And, already disturbed even to anguish, Landri repeated: "They are not here. I am alone with you, all alone;" and, almost in a tone of entreaty: "Before me you can say anything; speak, if that will calm you. For you must calm yourself. You must."
"I have nothing to say," Jaubourg replied, "to anyone. To anyone." He had recovered his self-control once more. "I am quite calm. But my head gets so confused! Kiss me, Landri. Bid me adieu. I wanted to see you for that.—Oh! Just once, let me kiss you once as I love you. Oh! my child! my child!"
Tears gushed from his eyes, and rolled down amid the sweat with which his face was bathed. He rested his moist face on the young man's hands. He pressed him to his heart. He touched his hair and his shoulders; and Landri, aghast at the horrible thing that was being disclosed to him, listened as he continued:—
"You have gone back to your kind voice.—Your voice! That was my only joy in you. When you were a little child, at Grandchamp, I used to go into the library to listen to you as you played in the garden under the windows."—He had raised himself to a sitting posture. The dream described by the doctor was beginning.—"You don't see me, nor anyone else. I am looking at you.—You run about, your curly hair floats in the wind—your mother's hair.—She comes to you, along the path, against the yews. The air has colored her cheeks. How lovely she is!—She knows I am there. She smiles at me over our child's head.—Where has she gone?" His eyes had changed their expression. They were fixed on other scenes.—"How tiny she looks in that great bed! She insisted on dressing up. Her pearls sink into the folds in the skin of her neck!—Ah! how she suffers at the thought of death! So young, and that frightful disease!—I am going. You know that if I could stay I would not leave you, Geneviève—tell me that you know it.—I love you! I love you!—They are taking her away.—Look! I do not weep. You can look at me, I shall not betray her.—Geoffroy,—he is weeping. I do not weep. I still have our child. He shall have everything, everything. I have found a way—You sha'n't prevent that! You sha'n't prevent it!"
A terrifying vision had suddenly succeeded the pictures among which Landri had recognized—with ever-increasing horror!—the amusements of his childhood, his sick mother, and the minute detail of the pearl necklace about her fleshless neck; that mother's burial—and the rest! The invalid had raised himself in his bed. He was gazing at the young man, with a stupefied expression in his eyes, evidently mingling the altogether confused impression aroused by his presence with the nightmare that had possession of him.

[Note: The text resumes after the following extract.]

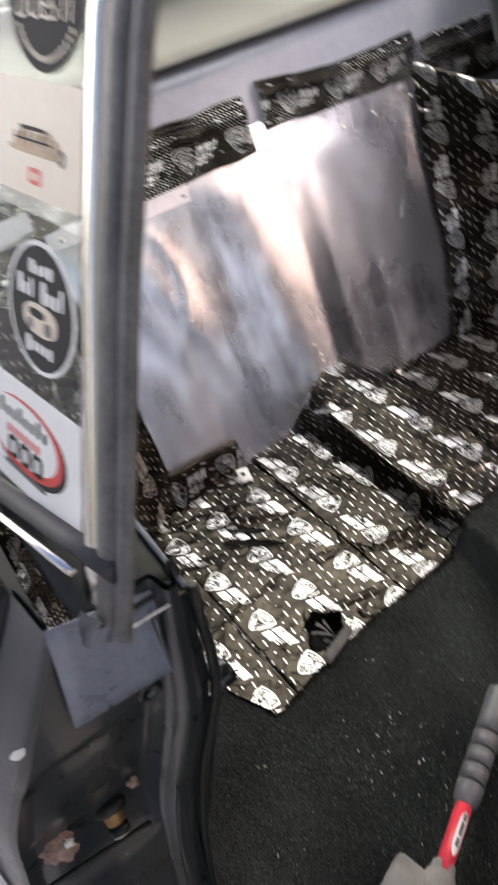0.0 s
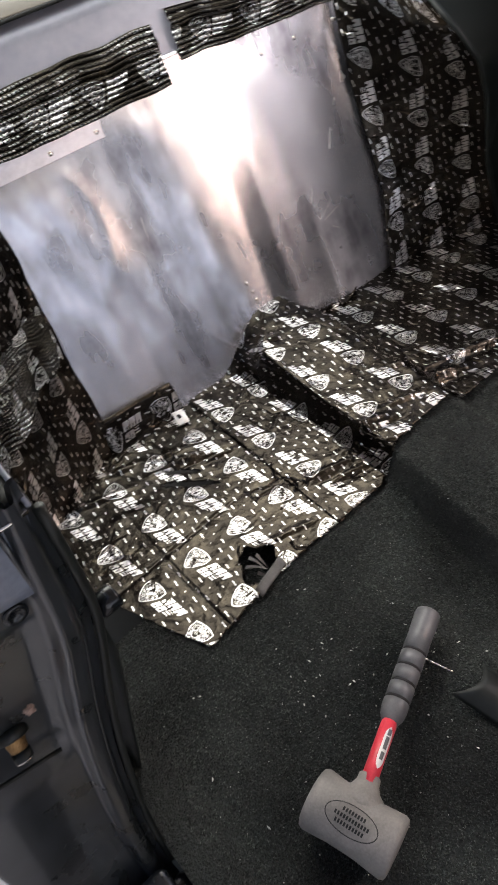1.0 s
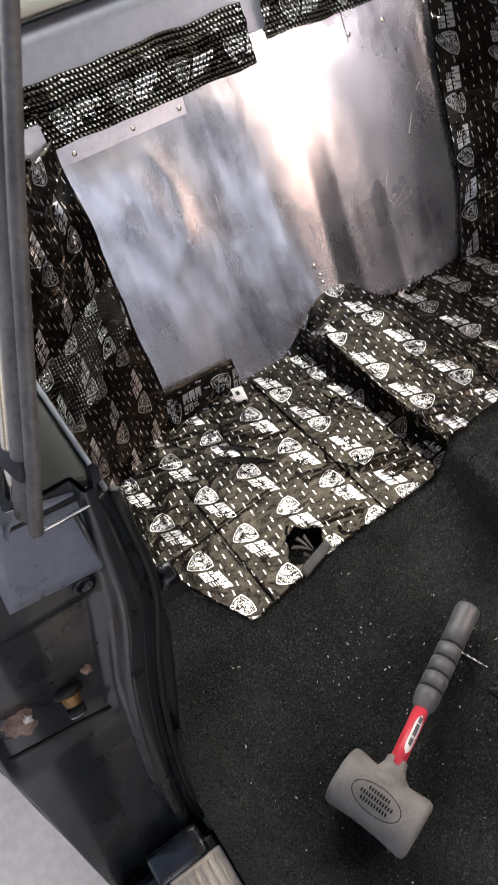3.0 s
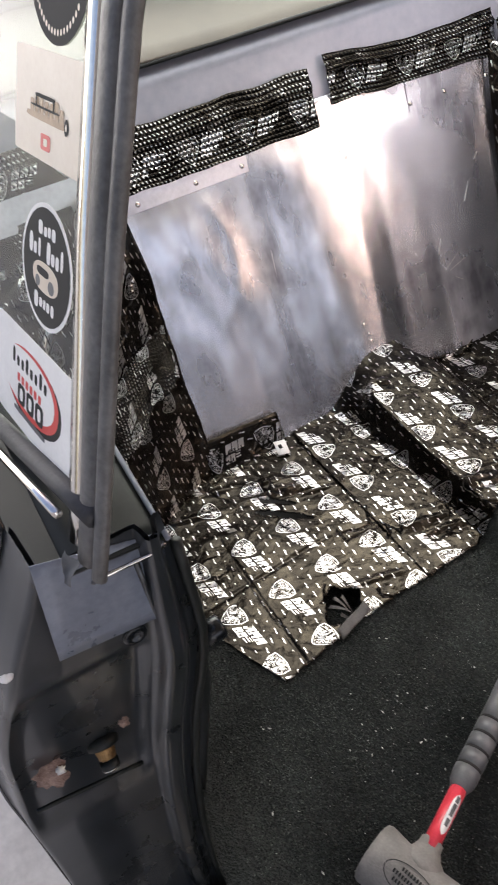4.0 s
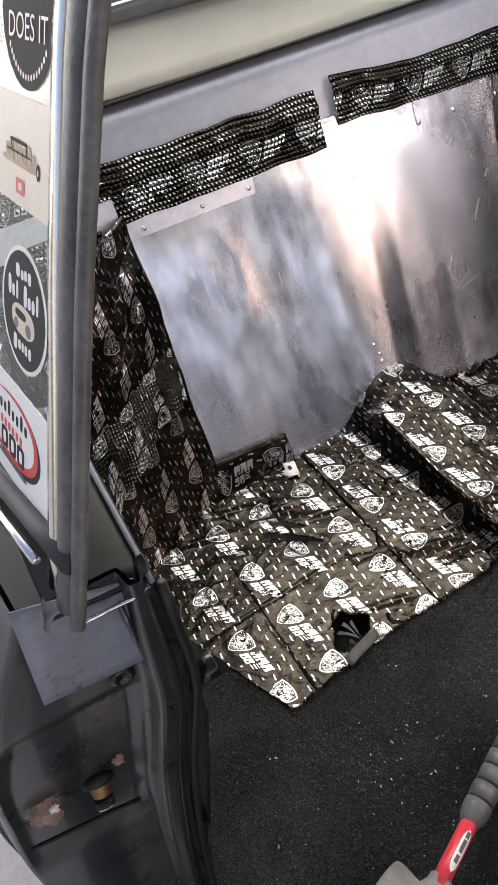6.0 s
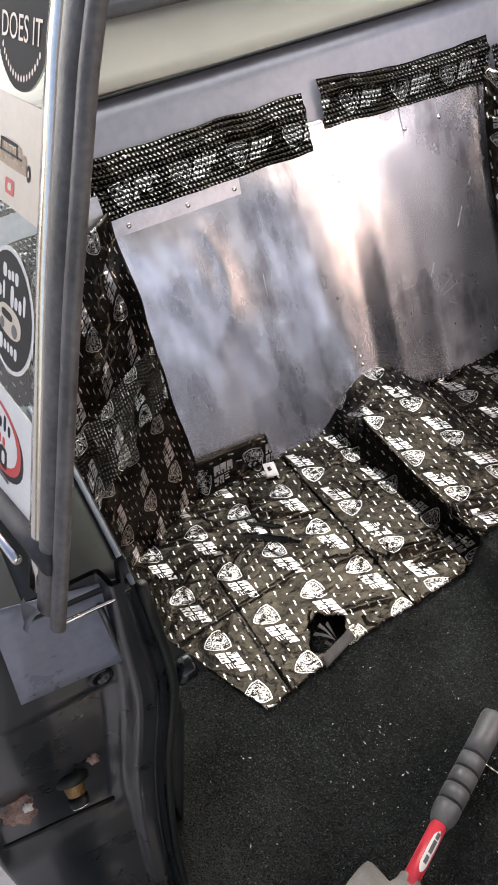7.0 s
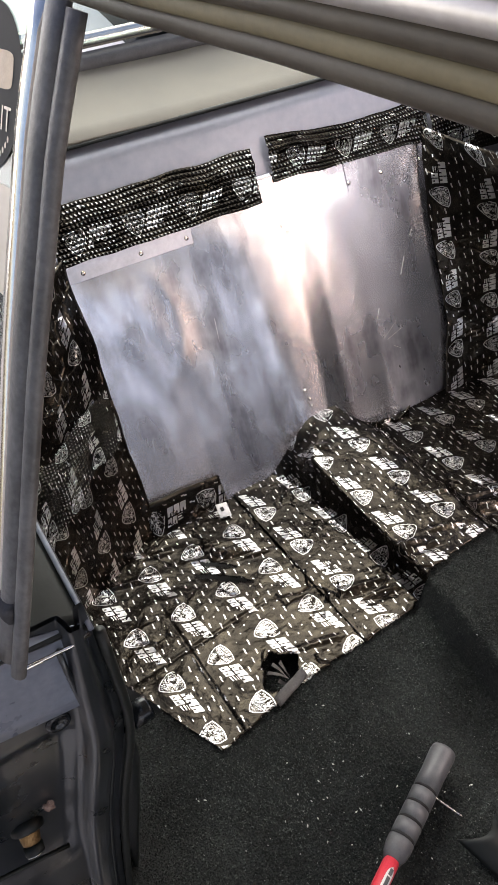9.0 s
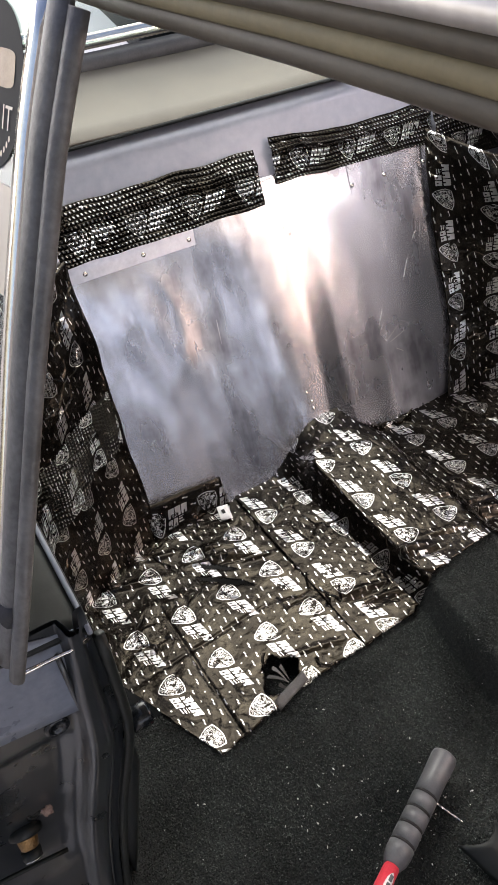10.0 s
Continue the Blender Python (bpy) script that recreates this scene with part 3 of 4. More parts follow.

"You say that he's my son! You have no right to think that," he groaned, "you don't know—Don't say it—I forbid you to say it!"
Then, as the illusion assumed a more definite and more alarming form, he uttered a loud shriek and jumped out of his bed.
This outcry was heard through the partition. It reached the ears of the servant and the doctor, both of whom rushed into the chamber at the same moment, just in time to stop the invalid, who had darted toward the window to escape from the voices that he heard.
"Leave us alone," said the doctor to Landri, who was so horrorstruck by the scene, that he had not even gone to the assistance of the victim of hallucination. "Joseph and I can take care of him."
He pushed the young man into the study, where he remained quarter of an hour, half an hour, completely crushed, as if he himself were in the clutches of a nightmare which paralyzed him with terror. At last the doctor reappeared. His face bore the marks of extraordinary preoccupation.